EXERCISE INSTRUCTIONS
Extract word for word the lines of the listing from its start to the line holding "return tagged(ob, label, category, group)", both ends kept; pictures are not part of the copy.

GIVEN MATERIAL
......

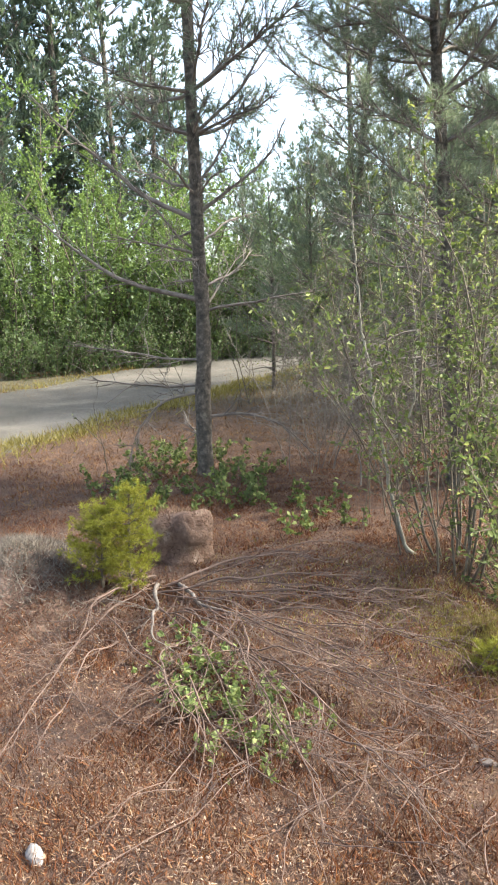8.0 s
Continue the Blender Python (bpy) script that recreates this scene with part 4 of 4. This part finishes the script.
def lump(name, x, y, size, material, seed, label, category, sink=0.25, group="", square=False):
    rng = np.random.default_rng(seed)
    bm = bmesh.new()
    bmesh.ops.create_icosphere(bm, subdivisions=4 if size[0] > 0.1 else 2, radius=1.0)
    off = Vector(rng.uniform(-50, 50, 3))
    if square:
        for v in bm.verts:
            v.co /= (abs(v.co.x) ** 5 + abs(v.co.y) ** 5 + abs(v.co.z) ** 5) ** 0.2
    for v in bm.verts:
        v.co *= 1 + 0.3 * noise.noise(v.co * 1.5 + off) + 0.16 * noise.noise(v.co * 4 + off) + 0.1 * noise.noise(v.co * 11 + off)
        v.co = Vector((v.co.x * size[0], v.co.y * size[1], v.co.z * size[2]))
    ob = part(name, bm, material, smooth=True)
    ob.matrix_basis = pose(x, y, ground_z(x, y) + size[2] * (1 - 2 * sink), 0, 0, rng.uniform(0, 360))
    return tagged(ob, label, category, group)


peat = lump("peat_block", -4.35, 2.85, (0.19, 0.16, 0.18), M_PEAT, 501, "broken block of dry peat with bleached top", "peat", 0.2, square=True)
r = np.random.default_rng(505)
d = unit(r.normal(0, 1, (1800, 3)) + np.array([0, 0, 0.4]))
q = d / (np.abs(d) ** 5).sum(1, keepdims=True) ** 0.2 * np.array([0.19, 0.16, 0.18]) * 0.97
tagged(part("fibre_coat", spikes(q, d + np.array([0, 0, -0.5]), 1, 0.05, 0.004, r, 0.6), M_LITTER, peat), kind="stuff")
lump("stone", -2.5, 1.0, (0.048, 0.027, 0.028), M_SAND, 502, "pale stone lying on the heath", "stone", 0.42)
lump("stone", -2.8, 3.83, (0.016, 0.014, 0.016), M_SAND, 503, "small white pebble under the willow shrub", "stone", 0.2)
lump("stone", -1.47, 4.08, (0.05, 0.035, 0.02), M_STONE, 504, "pale flat stone at the inlet's edge", "stone", 0.35)
for i, (x, y, w) in enumerate(((-1.86, 2.37, 0.034), (-1.32, 1.95, 0.026), (-1.63, 2.34, 0.014), (-1.95, 2.42, 0.02))):
    lump("stone", x, y, (w, w * 0.7, w * 0.28), M_STONE, 530 + i, "flat grey stone lying in the heath", "stone", 0.3, "stones in the heath")
r = np.random.default_rng(510)
for i in range(9):
    lump("stone", -1.3 + r.normal(0, 0.22), 3.5 + r.normal(0, 0.16), tuple(r.uniform(0.01, 0.024) * k for k in (1.2, 1, 0.6)), M_STONE, 511 + i, "small pale stone at the inlet's shore", "stone", 0.3, "stones at the inlet")

# ---- on the water ----


def lily_pad(seed, x, y, s):
    r = np.random.default_rng(seed)
    bm = bmesh.new()
    n = 20
    rim = []
    for k in range(n + 1):
        a = 0.25 + (6.283 - 0.5) * k / n
        q = 1 + r.normal(0, 0.03)
        rim.append((math.cos(a) * s * q, math.sin(a) * s * q * 0.85, 0.006 + 0.006 * r.uniform()))
    for z in (0.0, -0.004):
        c = bm.verts.new((0, 0, 0.004 + z))
        vs = [bm.verts.new((px, py, pz + z)) for px, py, pz in rim]
        for u, v in zip(vs, vs[1:]):
            bm.faces.new((c, u, v) if z == 0 else (c, v, u))
    ob = part("lily_pad", bm, M_PAD)
    ob.matrix_basis = pose(x, y, WATER, 0, 0, r.uniform(0, 360))
    tagged(ob, "green lily pad floating on the pond", "lily pad", "lily pads")


r = np.random.default_rng(600)
for i in range(80):
    y = 8 + 15 * r.uniform() ** 1.3
    x = 0.2 + (0.5 + 0.24 * y) * r.uniform() ** 0.8 + 0.6 * value_noise(y, 0, 1.5, 7)
    lily_pad(610 + i, float(x), float(y), r.uniform(0.04, 0.1))
for x, y, s in ((1.69, 8.4, 0.26), (1.95, 8.2, 0.16), (0.8, 4.97, 0.1), (1.0, 9.9, 0.2), (1.25, 10.0, 0.15), (1.7, 10.8, 0.17), (1.3, 8.3, 0.1), (2.2, 7.6, 0.16), (-0.5, 14.0, 0.2), (-1.2, 16.5, 0.25)):
    lily_pad(int(800 + 10 * x + y), x, y, s)
bits = []
for i in range(1100):
    x, y = -1.2 + r.normal(0, 0.75), 8.8 + r.normal(0, 0.2)
    if shore(np.array([x]), np.array([y]))[0] > -0.1:
        continue
    s, a = r.uniform(0.008, 0.026), r.uniform(0, 6.28)
    ring = np.array([(x + s * math.cos(a + k * 1.047) * r.uniform(0.6, 1.2), y + s * math.sin(a + k * 1.047) * r.uniform(0.6, 1.2), WATER + 0.003 + 0.002 * r.uniform()) for k in range(6)])
    bits.append((ring, np.array([[0, 1, 2, 3], [0, 3, 4, 5]])))
tagged(part("pond_scum", join(bits), M_SCUM), "pale floating scum and leaves on the pond", "pond scum", kind="stuff")

# ---- ground cover ----


def scatter(n, rng, rmin=1.0, rmax=9.0, a0=-82, a1=32):
    r = rng.uniform(rmin, rmax, n)
    a = np.radians(rng.uniform(a0, a1, n))
    x, y = -0.3 + r * np.sin(a), 0.1 + r * np.cos(a)
    keep = shore(x, y) > 0.02
    return x[keep], y[keep]


def cover(name, n, material, length, width, label, seed, want, lean=0.5, rmax=9.0, lift=0.0, flat=False, rmin=1.0, a0=-82, a1=32):
    rng = np.random.default_rng(seed)
    x, y = scatter(n, rng, rmin, rmax, a0, a1)
    keep = rng.uniform(0, 1, len(x)) < want(x, y)
    x, y = x[keep], y[keep]
    z = height(x, y) - 0.005 + lift * rng.uniform(0, 1, len(x))
    pos = np.stack([x, y, z], 1)
    up = np.full(len(x), 0.08) if flat else np.ones(len(x))
    way = unit(np.stack([rng.normal(0, lean, len(x)), rng.normal(0, lean, len(x)), up], 1))
    return tagged(part(name, spikes(pos, way, 1, length, width, rng, 0.05 if flat else 0.15, flat), material), label, "ground cover", kind="stuff")


patch = lambda x, y, c, s: np.clip(0.5 + 0.9 * value_noise(x, y, c, s), 0, 1)
lip = lambda x, y: np.exp(-((shore(x, y) - 0.3) / 0.3) ** 2)
cover("heath", 520000, M_HEATH, 0.034, 0.0042, "red-brown heath stalks covering the peat", 301, lambda x, y: np.clip(1.05 - 2.6 * bareness(x, y) + 1.1 * value_noise(x, y, 0.2, 47), 0.06, 1) * (0.3 + 0.7 * patch(x, y, 0.35, 41)), 0.9, 8.0)
cover("heath", 200000, M_RUST, 0.038, 0.004, "longer red-brown heath along the bank and mound", 305, lambda x, y: np.clip(lip(x, y) * np.clip(1 - 2 * hill(x, y, -1.4, 3.6, 0.5, 0.5, 0.5), 0, 1) + hill(x, y, -2.2, 5.6, 1.1, 1.0, 1.0), 0, 1), 0.9, 7.5)
cover("heath", 130000, M_RUST, 0.12, 0.004, "tall loose heath on the mound", 309, lambda x, y: hill(x, y, -2.2, 5.9, 0.9, 0.8, 0.9) * patch(x, y, 0.3, 46), 0.8, 7.5)
cover("heath", 90000, M_HEATH, 0.055, 0.0065, "red-brown heath round the standing place", 315, lambda x, y: 0.35 + 0.65 * patch(x, y, 0.4, 51), 0.9, 7.0, rmin=0.2, a0=30, a1=280)
cover("heath", 9000, M_HEATH, 0.045, 0.005, "red-brown heath round the standing place", 316, lambda x, y: 0.35 + 0.65 * patch(x, y, 0.4, 51), 0.9, 1.0, rmin=0.2)
front = lambda x, y: np.exp(-((x + 2.1) / 0.85) ** 2 - ((y - 5.1) / 0.55) ** 2)
cover("heath", 150000, M_HEATH, 0.15, 0.005, "dark ragged heath hanging over the mound's front", 312, lambda x, y: front(x, y) * patch(x, y, 0.22, 48) ** 1.5, 1.0, 7.5)
cover("withered_grass", 90000, M_WITHERED, 0.11, 0.0035, "grey withered stalks on the mound's front", 313, lambda x, y: front(x, y) * patch(x, y, 0.16, 49) ** 2, 1.2, 7.5)
cover("heath", 150000, M_HEATH, 0.065, 0.0045, "taller clumps of red-brown heath", 314, lambda x, y: np.clip(patch(x, y, 0.2, 50) - 0.45, 0, 1) * 1.6 * np.clip(1.1 - 1.9 * bareness(x, y), 0, 1), 0.8, 6.0)
cover("dry_grass", 120000, M_STRAW, 0.05, 0.0026, "dry straw-coloured grass blades", 302, lambda x, y: (0.08 + 0.6 * patch(x, y, 0.45, 42) ** 2) * np.clip(1 - 0.9 * bareness(x, y), 0.45, 1), 1.6)
cover("heath", 200000, M_RUST, 0.075, 0.0065, "low heath towards the road", 307, lambda x, y: np.clip((np.hypot(x, y) - 6) / 3, 0, 1) * (0.2 + 0.8 * patch(x, y, 1.2, 44)), 0.9, 19.0)
cover("needle_litter", 180000, M_LITTER, 0.03, 0.0019, "fallen needles and straw matted on the peat", 306, lambda x, y: 0.3 + 0.7 * patch(x, y, 0.25, 43), 1.0, 5.5, 0.015, True)
cover("straw_litter", 170000, M_CHAFF, 0.024, 0.0021, "short pale straw and chaff strewn on the peat", 317, lambda x, y: (0.2 + 0.8 * patch(x, y, 0.3, 52)) * np.clip(0.45 + bareness(x, y), 0, 1), 1.0, 5.0, 0.02, True)
rng = np.random.default_rng(308)
k = rng.integers(0, len(line) - 1, 16000)
side = np.where(rng.uniform(0, 1, 16000) < 0.8, -1, 1) * (1.85 + np.abs(rng.normal(0, 0.35, 16000)) - 0.2)
q = line[k] + (line[k + 1] - line[k]) * rng.uniform(0, 1, (16000, 1)) + nor[k] * side[:, None]
way = unit(np.stack([rng.normal(0, 0.5, 16000), rng.normal(0, 0.5, 16000), np.ones(16000)], 1))
tagged(part("verge_grass", spikes(np.stack([q[:, 0], q[:, 1], height(q[:, 0], q[:, 1]) + 0.01], 1), way, 1, 0.13, 0.01, rng, 0.2), M_MOSS), "yellow-green grass along the road's verges", "ground cover", kind="stuff")
rng = np.random.default_rng(303)
bits = []
for cx, cy, rx, ry, n, ln in ((-2.1, 3.02, 0.28, 0.12, 900, 0.06), (-1.93, 3.08, 0.13, 0.08, 700, 0.08), (-2.38, 3.2, 0.2, 0.14, 3000, 0.045), (-1.03, 1.9, 0.07, 0.055, 1700, 0.03), (-2.6, 3.35, 0.4, 0.24, 1300, 0.05), (-3.0, 2.9, 0.55, 0.45, 1500, 0.045), (-1.4, 5.55, 0.12, 0.3, 1600, 0.12), (-2.3, 6.2, 0.5, 0.25, 1800, 0.12)):
    x, y = cx + rng.normal(0, rx, n), cy + rng.normal(0, ry, n)
    ok = shore(x, y) > 0.01
    x, y = x[ok], y[ok]
    way = unit(np.stack([rng.normal(0, 0.6, len(x)), rng.normal(0, 0.6, len(x)), np.ones(len(x))], 1))
    bits.append(spikes(np.stack([x, y, height(x, y) - 0.005], 1), way, 1, ln, 0.005, rng, 0.15))
tagged(part("moss", join(bits), M_MOSS), "yellow-green moss and grass tufts", "ground cover", kind="stuff")
x, y = -4.5 + rng.normal(0, 0.27, 9000), 1.9 + rng.normal(0, 0.25, 9000)
way = unit(np.stack([rng.normal(0, 1.2, 9000), rng.normal(0, 1.2, 9000), np.ones(9000)], 1))
tagged(part("withered_grass", spikes(np.stack([x, y, height(x, y)], 1), way, 1, 0.065, 0.004, rng, 0.15), M_WITHERED), "grey withered grass tangled over a hump", "ground cover", kind="stuff")
rng = np.random.default_rng(311)
x, y = scatter(15000, rng, 1.2, 4.5)
n = len(x)
size = rng.uniform(0.002, 0.0055, (n, 1, 1)) * (1 + (rng.uniform(0, 1, (n, 1, 1)) < 0.04))
shape = np.array([(1, 0, -0.3), (-0.5, 0.87, -0.3), (-0.5, -0.87, -0.3), (0, 0, 0.9)])[None] + rng.normal(0, 0.3, (n, 4, 3))
v = np.stack([x, y, height(x, y) + 0.002], 1)[:, None] + shape * size
i = np.arange(n)[:, None] * 4
tagged(part("peat_crumbs", (v.reshape(-1, 3), np.concatenate([i + np.array([t]) for t in ([0, 1, 3], [1, 2, 3], [2, 0, 3], [0, 2, 1])])), M_CRUMB), "crumbs of dry peat and grit", "ground cover", kind="stuff")
x, y = -0.32 + rng.normal(0, 0.32, 5000), 3.28 + rng.normal(0, 0.1, 5000)
ok = shore(x, y) > 0.02
x, y = x[ok], y[ok]
way = unit(np.stack([rng.normal(0, 0.7, len(x)), rng.normal(0, 0.7, len(x)), np.ones(len(x))], 1))
tagged(part("dark_moss", spikes(np.stack([x, y, height(x, y)], 1), way, 1, 0.03, 0.004, rng, 0.15), M_DARKMOSS), "dark green moss on the lip of the bank", "ground cover", kind="stuff")
rng = np.random.default_rng(304)
x, y = scatter(9000, rng)
pos = np.stack([x, y, height(x, y) + rng.uniform(0.0, 0.025, len(x))], 1)
way = unit(np.stack([rng.normal(0, 1, len(x)), rng.normal(0, 1, len(x)), rng.normal(0, 0.25, len(x))], 1))
tagged(part("leaf_litter", leaves(pos, way, 0.014, rng, 0.3, 0.8, 0.6), M_LITTER), "fallen leaves and bark crumbs on the peat", "leaf litter", kind="stuff")
x, y = scatter(5500, rng, 1.2, 6.5)
pos = np.stack([x, y, height(x, y) + rng.uniform(0.01, 0.03, len(x))], 1)
way = unit(np.stack([rng.normal(0, 1, len(x)), rng.normal(0, 1, len(x)), rng.normal(0, 0.3, len(x))], 1))
tagged(part("leaf_litter", round_leaves(pos, way, 0.012, rng, 0.3, 0.8, 0.55), M_LITTER), "dry brown leaves strewn over the heath", "leaf litter", kind="stuff")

......

CORRECT RESULT
8.0 s
Continue the Blender Python (bpy) script that recreates this scene with part 4 of 4. This part finishes the script.
def lump(name, x, y, size, material, seed, label, category, sink=0.25, group="", square=False):
    rng = np.random.default_rng(seed)
    bm = bmesh.new()
    bmesh.ops.create_icosphere(bm, subdivisions=4 if size[0] > 0.1 else 2, radius=1.0)
    off = Vector(rng.uniform(-50, 50, 3))
    if square:
        for v in bm.verts:
            v.co /= (abs(v.co.x) ** 5 + abs(v.co.y) ** 5 + abs(v.co.z) ** 5) ** 0.2
    for v in bm.verts:
        v.co *= 1 + 0.3 * noise.noise(v.co * 1.5 + off) + 0.16 * noise.noise(v.co * 4 + off) + 0.1 * noise.noise(v.co * 11 + off)
        v.co = Vector((v.co.x * size[0], v.co.y * size[1], v.co.z * size[2]))
    ob = part(name, bm, material, smooth=True)
    ob.matrix_basis = pose(x, y, ground_z(x, y) + size[2] * (1 - 2 * sink), 0, 0, rng.uniform(0, 360))
    return tagged(ob, label, category, group)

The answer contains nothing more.